Not just news, but democracy is at stake.
Google’s threat sounds absurd. But it actually happened. And Google wasn’t alone: Facebook also threatened to prevent Australians from sharing links to news articles if the country’s pay-for-news effort is successful. The standoff is coming to a head now, as Australian lawmakers debate legislation to which the tech giants are opposed.
That these threats can be made at all is evidence that saving a beleaguered journalism industry the world over means breaking the power of massive corporations such as Google and Facebook. Up to this point, many lawmakers across the world have simply looked for ways to cajole, not force, these corporate giants into providing compensation for the news content from which they benefit. Google’s threat shows why that course of action is insufficient to the challenge.

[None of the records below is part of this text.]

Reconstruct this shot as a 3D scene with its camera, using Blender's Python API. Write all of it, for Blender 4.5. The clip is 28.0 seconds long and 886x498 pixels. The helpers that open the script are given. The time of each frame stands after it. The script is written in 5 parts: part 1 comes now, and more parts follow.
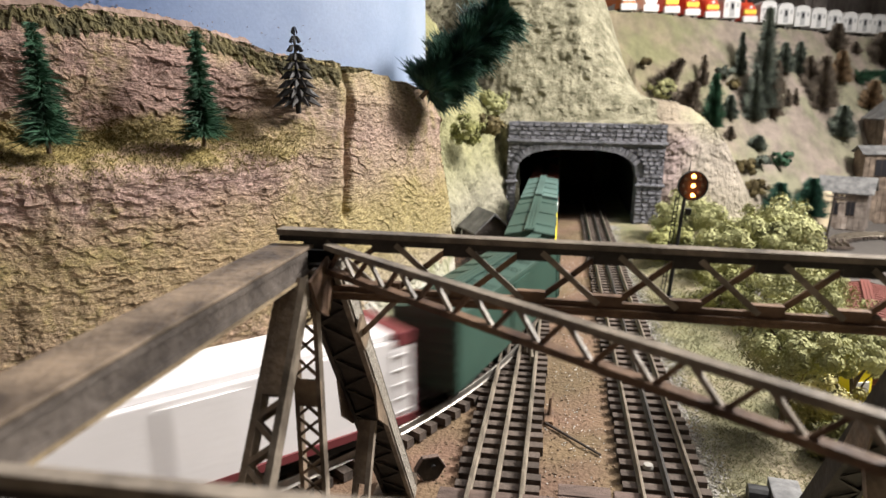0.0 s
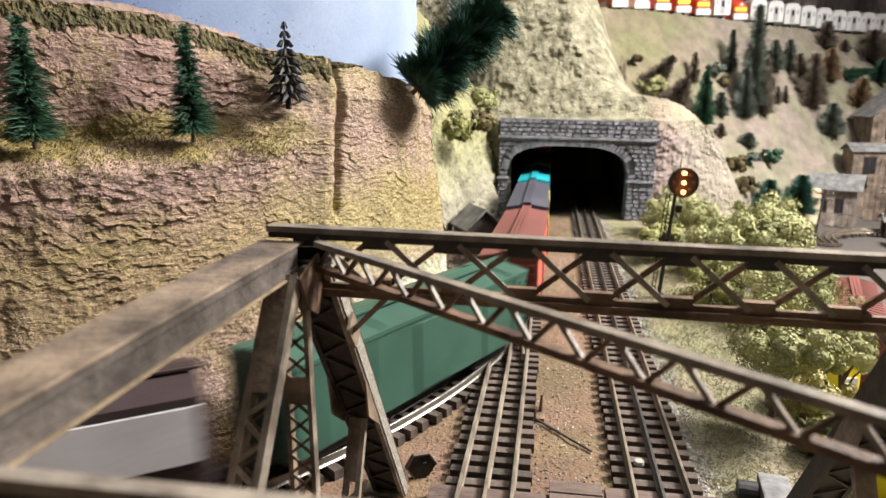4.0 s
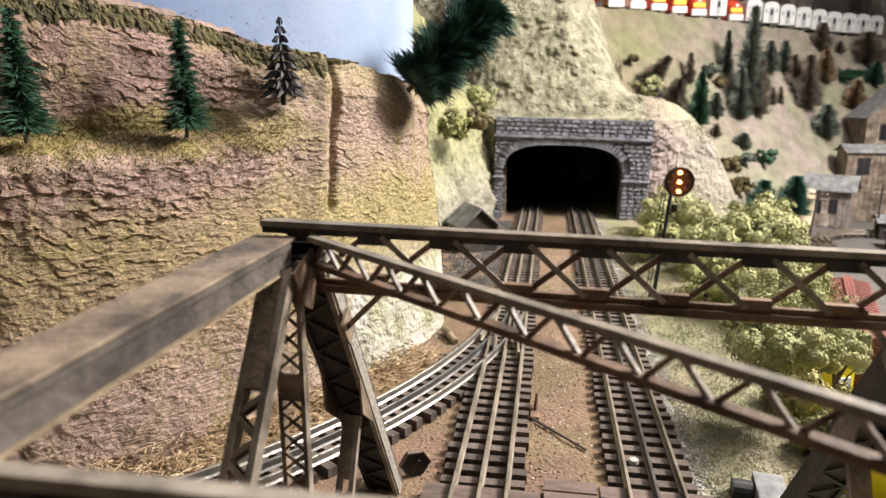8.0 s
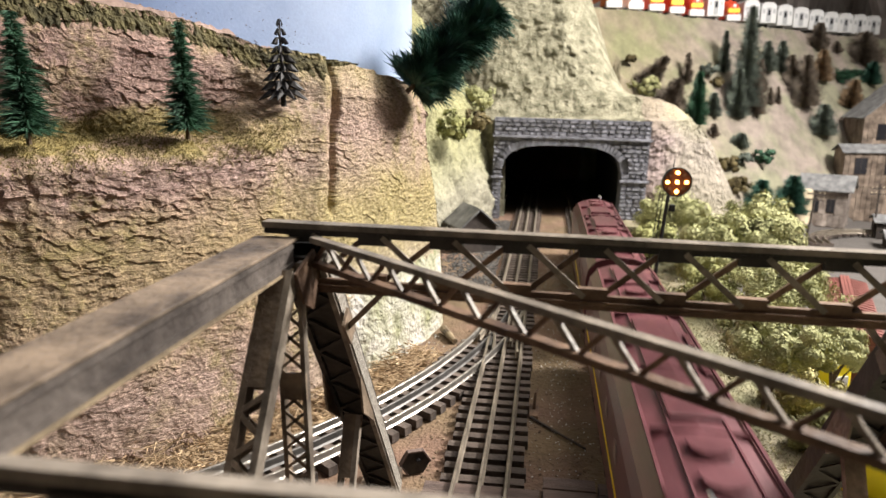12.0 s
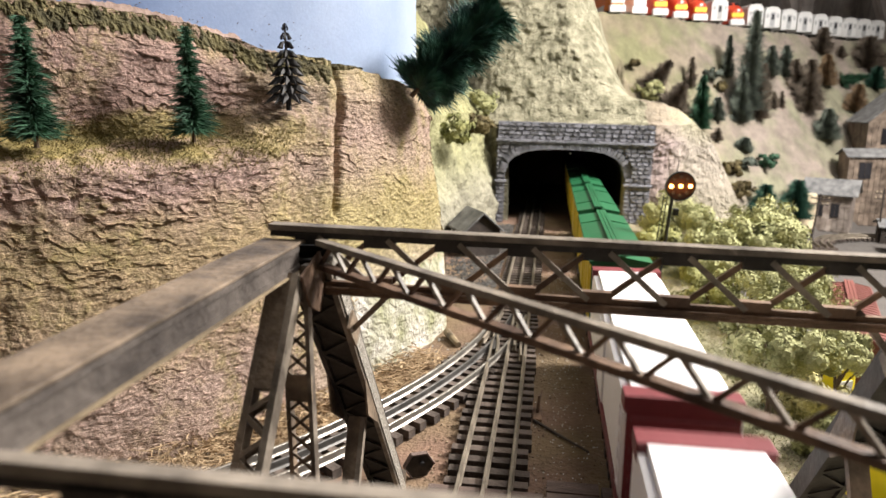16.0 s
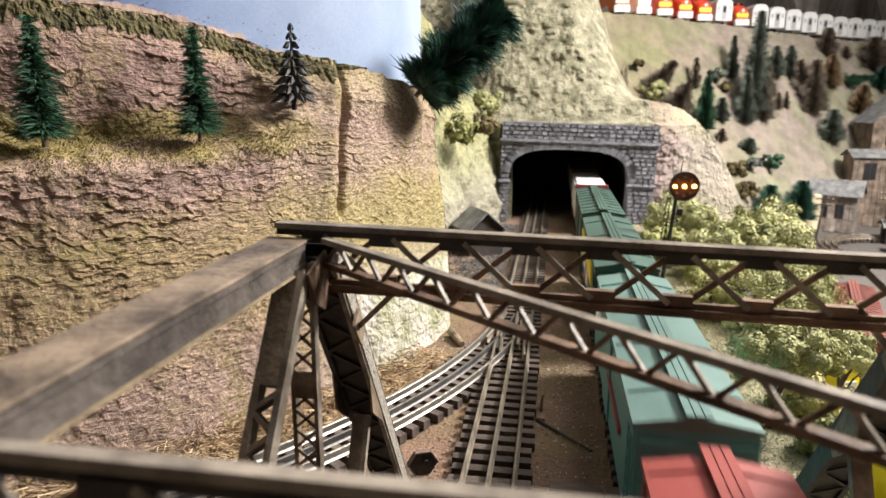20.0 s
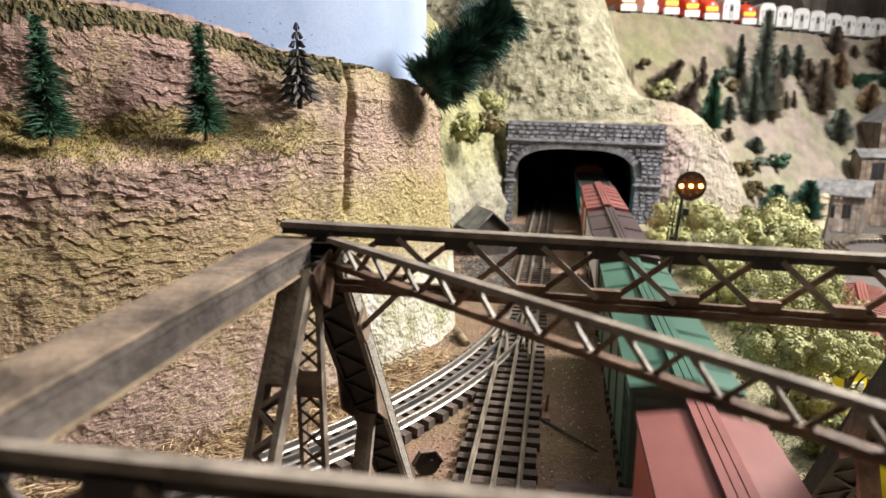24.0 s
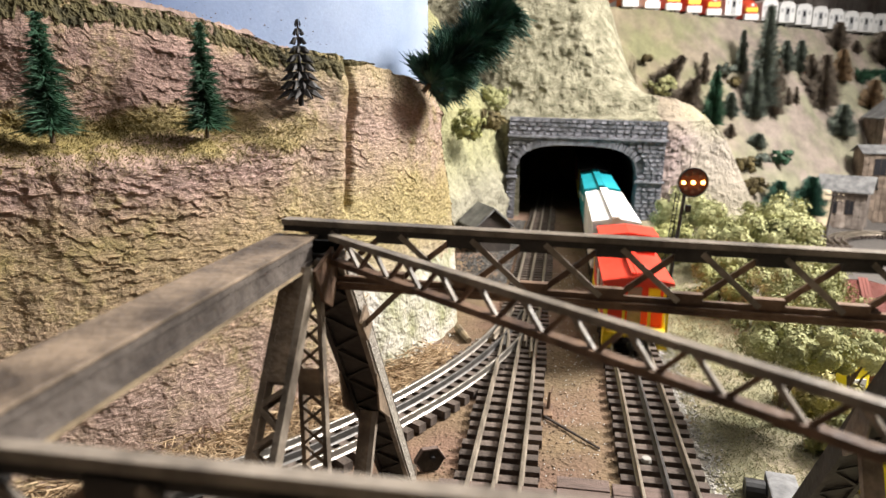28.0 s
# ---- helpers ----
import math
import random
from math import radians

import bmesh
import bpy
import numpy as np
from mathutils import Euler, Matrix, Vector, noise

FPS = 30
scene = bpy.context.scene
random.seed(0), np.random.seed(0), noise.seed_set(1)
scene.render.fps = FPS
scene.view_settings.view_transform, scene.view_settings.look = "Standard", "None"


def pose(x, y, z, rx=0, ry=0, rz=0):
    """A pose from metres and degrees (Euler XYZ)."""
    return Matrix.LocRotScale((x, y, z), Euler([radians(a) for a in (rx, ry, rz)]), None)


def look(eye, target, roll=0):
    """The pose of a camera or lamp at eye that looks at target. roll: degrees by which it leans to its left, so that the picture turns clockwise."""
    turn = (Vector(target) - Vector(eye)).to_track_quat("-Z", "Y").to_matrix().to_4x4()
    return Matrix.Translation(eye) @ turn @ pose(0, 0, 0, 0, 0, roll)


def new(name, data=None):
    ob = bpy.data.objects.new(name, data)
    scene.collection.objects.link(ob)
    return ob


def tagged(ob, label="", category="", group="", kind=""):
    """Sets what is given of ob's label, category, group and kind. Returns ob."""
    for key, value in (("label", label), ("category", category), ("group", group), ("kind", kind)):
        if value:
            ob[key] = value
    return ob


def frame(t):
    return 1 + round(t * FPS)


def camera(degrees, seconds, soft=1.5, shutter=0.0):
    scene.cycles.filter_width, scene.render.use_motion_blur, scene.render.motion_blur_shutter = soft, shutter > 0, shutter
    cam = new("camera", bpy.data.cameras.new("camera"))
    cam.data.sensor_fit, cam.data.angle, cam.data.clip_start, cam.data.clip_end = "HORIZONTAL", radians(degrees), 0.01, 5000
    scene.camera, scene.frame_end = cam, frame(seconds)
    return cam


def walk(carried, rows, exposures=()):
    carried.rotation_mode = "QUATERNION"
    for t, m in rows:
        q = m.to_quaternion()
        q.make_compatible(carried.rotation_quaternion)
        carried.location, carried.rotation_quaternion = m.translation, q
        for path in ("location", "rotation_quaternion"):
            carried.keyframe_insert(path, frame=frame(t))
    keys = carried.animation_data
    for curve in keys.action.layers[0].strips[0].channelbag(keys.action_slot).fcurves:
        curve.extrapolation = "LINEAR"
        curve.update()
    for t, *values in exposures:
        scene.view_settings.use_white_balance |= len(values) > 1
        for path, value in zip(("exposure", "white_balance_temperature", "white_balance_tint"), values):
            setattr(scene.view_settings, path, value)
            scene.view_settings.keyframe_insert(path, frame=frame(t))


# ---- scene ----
# ---- camera ----
cam = camera(68.58, 28.0, shutter=0.6)
PATH = [
    (0, 0.00162, 0.00254, 0.22333, 77.487, -0.579, 10.338),
    (0.5, 0.00154, 0.00168, 0.22357, 77.404, -0.553, 10.405),
    (1, 0.00115, -0.00187, 0.22439, 77.427, -0.487, 10.177),
    (1.5, 0.00117, 0.00019, 0.22372, 77.418, -0.496, 10.116),
    (2, 0.00160, 0.00308, 0.22324, 77.363, -0.527, 10.095),
    (2.5, 0.00145, 0.00310, 0.22324, 77.391, -0.503, 9.984),
    (3, 0.00132, 0.00344, 0.22311, 77.373, -0.488, 9.920),
    (3.5, 0.00161, 0.00390, 0.22307, 77.283, -0.470, 9.736),
    (5.5, 0.00133, 0.00421, 0.22302, 77.054, -0.432, 9.280),
    (6, 0.00176, 0.00451, 0.22261, 77.077, -0.580, 9.239),
    (6.5, 0.00171, 0.00517, 0.22213, 76.886, -0.549, 9.432),
    (7, 0.00194, 0.00558, 0.22196, 76.786, -0.593, 9.485),
    (7.5, 0.00146, 0.00516, 0.22159, 76.871, -0.236, 9.370),
    (8, 0.00120, 0.00560, 0.22140, 77.118, -0.048, 9.137),
    (8.5, 0.00142, 0.00546, 0.22127, 77.086, 0.042, 8.948),
    (9, 0.00136, 0.00556, 0.22116, 77.032, -0.006, 8.993),
    (9.5, 0.00122, 0.00531, 0.22140, 76.970, -0.029, 8.999),
    (10, 0.00116, 0.00548, 0.22124, 76.988, -0.070, 9.117),
    (10.5, 0.00118, 0.00539, 0.22140, 77.004, -0.113, 9.081),
    (11, 0.00123, 0.00561, 0.22135, 77.033, -0.169, 9.009),
    (11.5, 0.00110, 0.00124, 0.22248, 77.124, -0.102, 8.863),
    (12, 0.00111, 0.00252, 0.22214, 77.136, -0.116, 8.999),
    (12.5, 0.00112, 0.00273, 0.22195, 77.199, -0.064, 9.053),
    (14.5, 0.00104, 0.00211, 0.22201, 77.362, -0.087, 9.329),
    (15, 0.00080, 0.00201, 0.22205, 77.406, -0.045, 9.324),
    (15.5, 0.00088, 0.00286, 0.22176, 77.415, -0.077, 9.376),
    (16, 0.00072, 0.00088, 0.22212, 77.474, -0.058, 9.286),
    (16.5, 0.00073, 0.00005, 0.22231, 77.452, -0.013, 9.414),
    (17, 0.00045, 0.00078, 0.22205, 77.437, 0.032, 9.326),
    (17.5, 0.00041, 0.00044, 0.22218, 77.560, -0.008, 9.308),
    (18, 0.00048, 0.00020, 0.22220, 77.784, 0.019, 9.142),
    (18.5, 0.00045, -0.00037, 0.22210, 77.753, 0.200, 9.205),
    (19, 0.00052, -0.00044, 0.22222, 77.601, 0.122, 9.467),
    (19.5, 0.00053, -0.00102, 0.22236, 77.518, 0.069, 9.533),
    (20, 0.00054, -0.00115, 0.22205, 77.470, 0.031, 9.594),
    (20.5, 0.00055, -0.00163, 0.22212, 77.487, 0.043, 9.768),
    (21, 0.00023, -0.00170, 0.22215, 77.450, 0.140, 10.014),
    (21.5, 0.00060, -0.00035, 0.22192, 77.442, 0.100, 10.015),
    (23.5, 0.00033, -0.00080, 0.22208, 77.388, 0.071, 10.015),
    (24, 0.00045, -0.00076, 0.22207, 77.402, 0.047, 10.079),
    (24.5, 0.00064, -0.00080, 0.22201, 77.405, 0.025, 10.075),
    (25, 0.00021, -0.00069, 0.22191, 77.449, 0.097, 10.080),
    (25.5, 0.00021, -0.00051, 0.22214, 77.463, 0.088, 10.101),
    (26, 0.00030, -0.00120, 0.22207, 77.513, 0.077, 10.183),
    (26.5, -0.00020, -0.00217, 0.22214, 77.536, 0.128, 10.217),
    (27, -0.00027, -0.00173, 0.22207, 77.460, 0.099, 10.248),
    (27.5, -0.00013, 0.00007, 0.22186, 77.271, 0.090, 10.251),
    (28, 0.00011, 0.00012, 0.22214, 77.108, -0.037, 10.213),
]
cam.data.dof.use_dof, cam.data.dof.focus_distance, cam.data.dof.aperture_fstop = True, 0.40, 17.0
walk(cam, [(t, pose(x, y, z, rx, 0, rz) @ pose(0, 0, 0, 0, 0, roll)) for t, x, y, z, rx, roll, rz in PATH], exposures=((0, -0.22), (0.5, -0.07), (1, 0.05), (28, 0.05)))

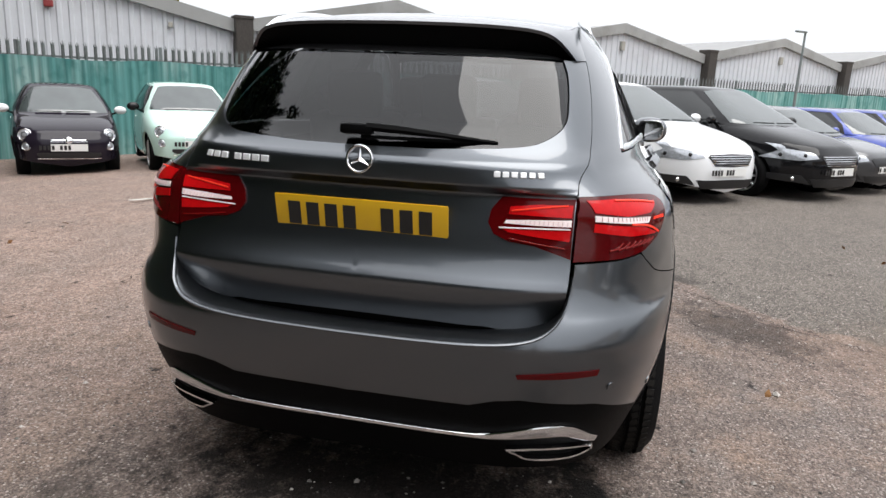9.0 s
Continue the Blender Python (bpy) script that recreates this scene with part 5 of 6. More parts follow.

Finding a way to have big tech pay for news is a popular solution among lawmakers and journalists to stave off the collapse of print journalism in several countries, including the U.S. The sentiment makes sense. It’s undeniable that Google and Facebook, in particular, have done serious harm to the journalism industry by taking the money that used to sustain it, especially at the local level, where subscription-based models have been less viable and where private equity financiers have been stripping papers for spare parts.